If there’s one thing that really works about Kuroneko, then it’s without a doubt the cinematography. Its visual style is incredibly striking, with starkly monochromatic imagery that adds to the eerie, dreamlike supernatural vibe that permeates throughout the film. Particularly during the film’s first major horror sequence, the incredible contrasts between white and black that make the two women who float through the forest like truly haunting ghosts
What’s more is that the visuals help to cement this film as a more elegant and eerie horror movie rather than one obsessed with violence and gore. The folktale origins of its story suit the former far more than the latter, so it’s an effective decision, and given that this film does actually feature some surprisingly gory sequences, the use of black and white – and no red – really helps to lessen the splatter factor of some of the more violent scenes.

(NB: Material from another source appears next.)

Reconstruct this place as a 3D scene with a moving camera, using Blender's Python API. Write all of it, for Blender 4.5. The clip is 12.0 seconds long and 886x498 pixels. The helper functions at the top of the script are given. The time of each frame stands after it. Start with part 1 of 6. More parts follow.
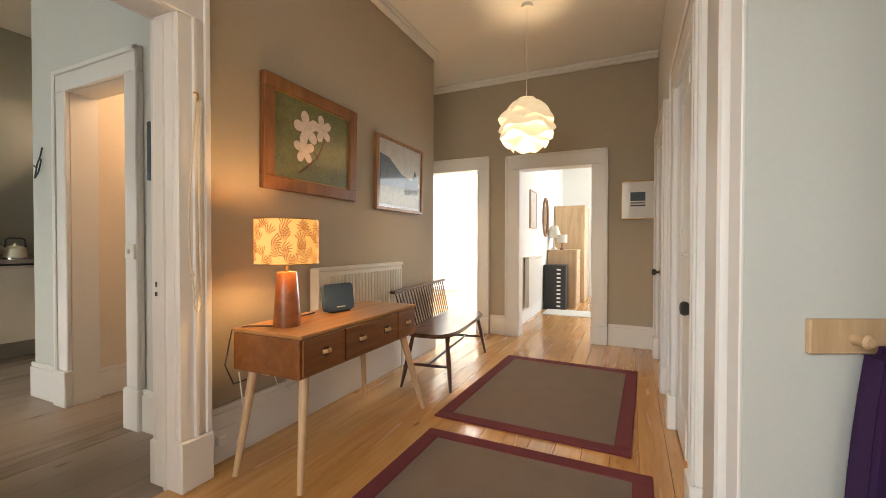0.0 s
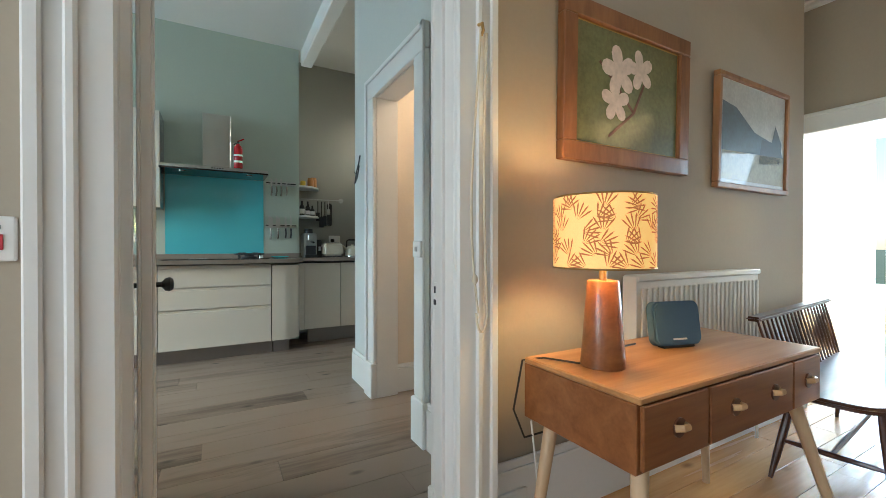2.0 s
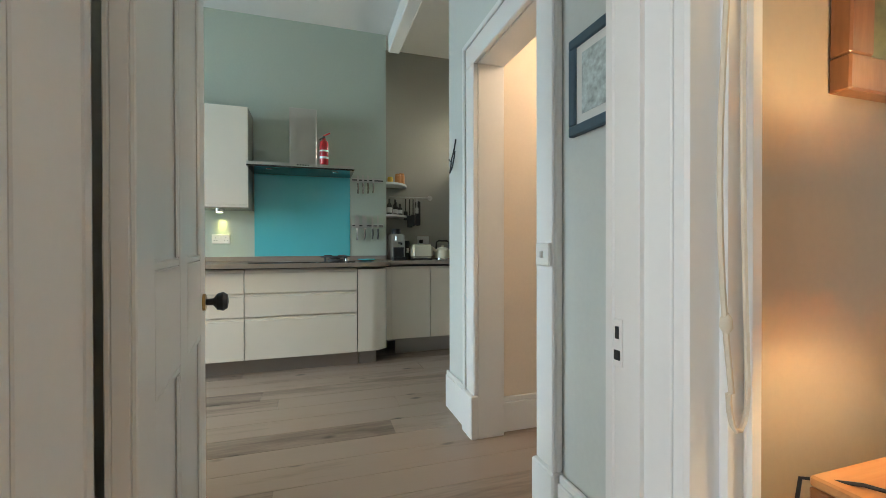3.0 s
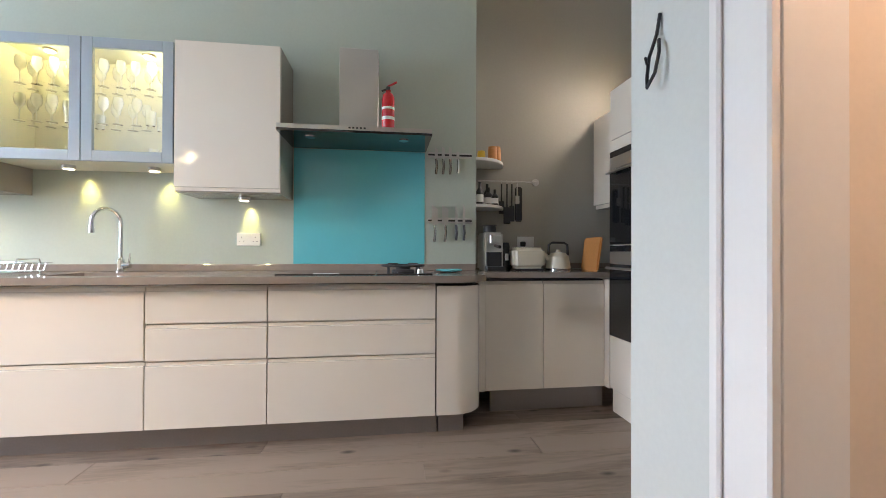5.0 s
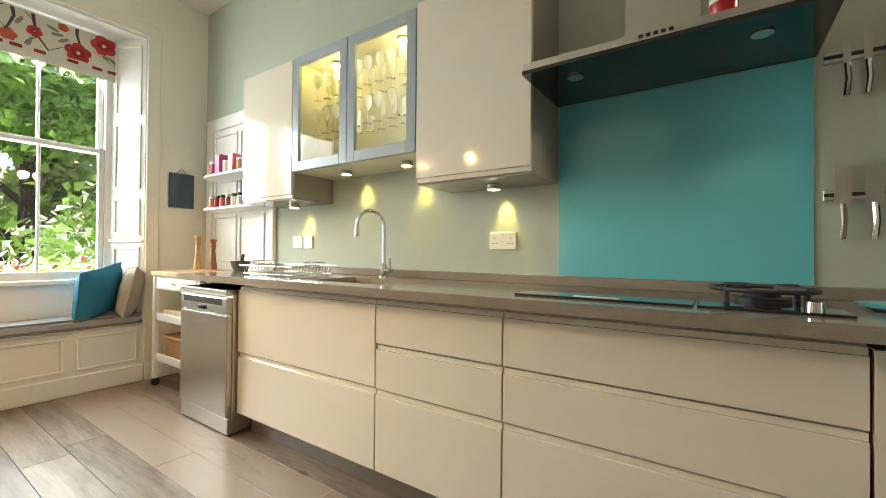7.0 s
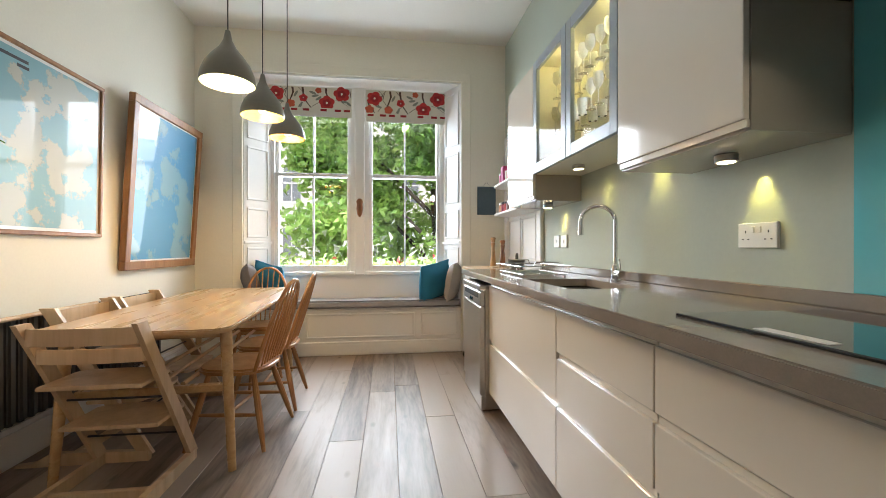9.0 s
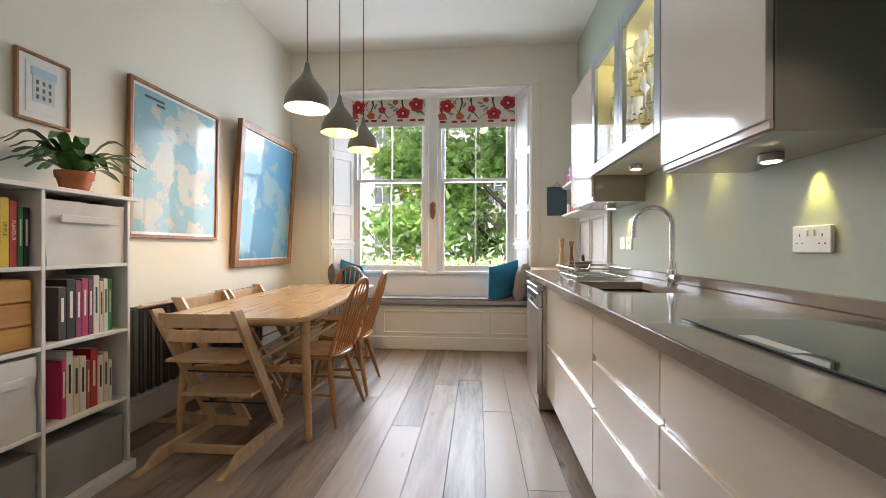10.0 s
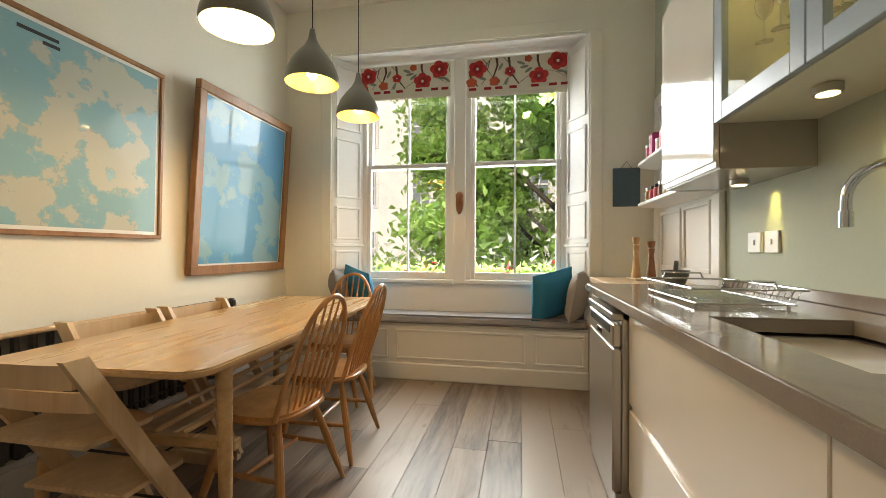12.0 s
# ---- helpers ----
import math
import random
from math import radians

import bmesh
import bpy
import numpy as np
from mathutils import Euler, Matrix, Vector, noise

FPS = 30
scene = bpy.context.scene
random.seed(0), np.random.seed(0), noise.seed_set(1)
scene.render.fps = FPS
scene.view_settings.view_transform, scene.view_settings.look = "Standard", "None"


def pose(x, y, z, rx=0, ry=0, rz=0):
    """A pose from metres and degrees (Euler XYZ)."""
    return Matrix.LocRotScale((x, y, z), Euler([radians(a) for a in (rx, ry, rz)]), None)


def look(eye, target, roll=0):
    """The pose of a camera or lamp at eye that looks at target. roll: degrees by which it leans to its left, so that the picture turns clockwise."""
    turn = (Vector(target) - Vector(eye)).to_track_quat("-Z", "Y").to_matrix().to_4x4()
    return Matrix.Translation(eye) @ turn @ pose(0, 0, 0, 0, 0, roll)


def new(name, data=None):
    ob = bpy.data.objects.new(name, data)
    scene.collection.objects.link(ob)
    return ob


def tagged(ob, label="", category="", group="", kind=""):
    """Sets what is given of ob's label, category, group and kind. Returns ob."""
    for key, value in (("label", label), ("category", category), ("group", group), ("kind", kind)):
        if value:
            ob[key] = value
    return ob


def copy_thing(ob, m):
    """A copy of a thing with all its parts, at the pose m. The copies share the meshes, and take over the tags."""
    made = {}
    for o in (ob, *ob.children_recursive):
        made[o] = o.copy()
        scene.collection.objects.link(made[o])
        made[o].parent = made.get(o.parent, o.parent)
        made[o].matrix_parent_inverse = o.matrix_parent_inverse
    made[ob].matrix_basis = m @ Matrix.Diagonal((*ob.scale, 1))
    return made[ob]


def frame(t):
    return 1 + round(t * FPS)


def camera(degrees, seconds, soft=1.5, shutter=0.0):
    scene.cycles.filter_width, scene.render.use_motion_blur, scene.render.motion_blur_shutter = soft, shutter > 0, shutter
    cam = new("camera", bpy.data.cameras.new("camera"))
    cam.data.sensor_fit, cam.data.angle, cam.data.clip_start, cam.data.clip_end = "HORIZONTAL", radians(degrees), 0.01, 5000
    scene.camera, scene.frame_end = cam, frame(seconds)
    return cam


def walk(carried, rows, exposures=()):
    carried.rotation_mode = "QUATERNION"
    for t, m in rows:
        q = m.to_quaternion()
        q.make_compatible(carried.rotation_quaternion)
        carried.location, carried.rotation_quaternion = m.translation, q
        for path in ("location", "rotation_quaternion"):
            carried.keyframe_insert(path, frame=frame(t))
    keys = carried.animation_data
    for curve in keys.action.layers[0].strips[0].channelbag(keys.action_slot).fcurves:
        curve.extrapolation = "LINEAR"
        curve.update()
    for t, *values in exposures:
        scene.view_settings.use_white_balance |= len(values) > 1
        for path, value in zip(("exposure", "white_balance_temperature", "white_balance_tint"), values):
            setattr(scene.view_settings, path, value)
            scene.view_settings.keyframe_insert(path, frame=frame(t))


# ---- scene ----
cam = camera(94.8, 12.0, soft=0.7)
PATH = [
    (0, (0.88, 0.628, 1.083), (0.046, 2.445, 1.055), 0.1),
    (0.5, (0.728, 0.793, 1.063), (-0.313, 2.501, 1.042), 0.1),
    (1, (0.598, 0.888, 1.053), (-0.706, 2.404, 1.034), 0.0),
    (1.5, (0.43, 1.002, 1.05), (-1.129, 2.254, 1.036), 0.0),
    (2, (0.208, 1.081, 1.047), (-1.54, 2.053, 1.034), 0.0),
    (2.5, (-0.072, 1.105, 1.075), (-1.921, 1.866, 1.052), -0.1),
    (3, (-0.384, 1.188, 1.062), (-2.292, 1.788, 1.05), -0.1),
    (5, (-1.755, 1.274, 1.06), (-3.737, 1.542, 1.071), 0.2),
    (5.5, (-2.049, 1.311, 1.066), (-4.049, 1.304, 1.082), 0.2),
    (6, (-2.315, 1.277, 1.082), (-4.287, 0.942, 1.09), 0.3),
    (6.5, (-2.546, 1.252, 1.061), (-4.409, 0.525, 1.09), 0.4),
    (7, (-2.748, 1.264, 1.071), (-4.401, 0.138, 1.091), 0.5),
    (7.5, (-2.955, 1.283, 1.076), (-4.299, -0.198, 1.089), 0.4),
    (9.5, (-3.489, 1.677, 1.099), (-3.488, -0.323, 1.094), 0.0),
    (10, (-3.579, 1.719, 1.106), (-3.412, -0.274, 1.1), 0.1),
    (10.5, (-3.611, 1.644, 1.107), (-3.356, -0.34, 1.099), 0.1),
    (11, (-3.598, 1.424, 1.107), (-3.302, -0.554, 1.096), 0.1),
    (11.5, (-3.583, 1.102, 1.117), (-3.262, -0.872, 1.106), 0.1),
    (12, (-3.613, 0.703, 1.101), (-3.238, -1.261, 1.109), 0.2),
]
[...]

When it comes to the story here, Kuroneko is a film of two halves. Early on, it impresses and shocks with some fantastically eerie and quiet sequences that will make you shiver, and in tandem with those striking visuals, you often won’t be able to take your eyes of the screen as these two women begin preying upon passing samurai in the dead of night.
The problem comes when that starts to get a little repetitive. The film’s first act drags on a little too long, and overdoes the notion that almost every single man who passes by Rajômon gate is going to die, meaning that the shock value of the opening is lost quite significantly.
Unfortunately, when the story does change tack and introduces a secondary character to show the two women in a different light, it doesn’t do the film all that much good. Failing to capitalise on the striking eeriness early on, Kuroneko ultimately becomes something that feels a lot less special, and with a story that’s not all the unpredictable, it’s really doesn’t sustain the same intense shock up to the end.
The performances from Nobuko Otowa and Kiwako Taichi as the two women are great, and work brilliantly to start the film off in as unnerving a manner as possible with their hauntingly quiet voices and angel-like appearances. Beyond those two, however, there aren’t any other real stand-outs, and again, nothing in the film’s latter half does much to bring a new degree of drama or intensity to proceedings, which was a real shame to see.
Overall, I did like Kuroneko, particularly thanks to its strongly eerie start coupled with the striking visual style. Unfortunately, it doesn’t sustain itself so well from beginning to end, and as a result misses out on proving a hugely memorable and consistently unnerving horror, and that’s why I’m giving it a 7.1.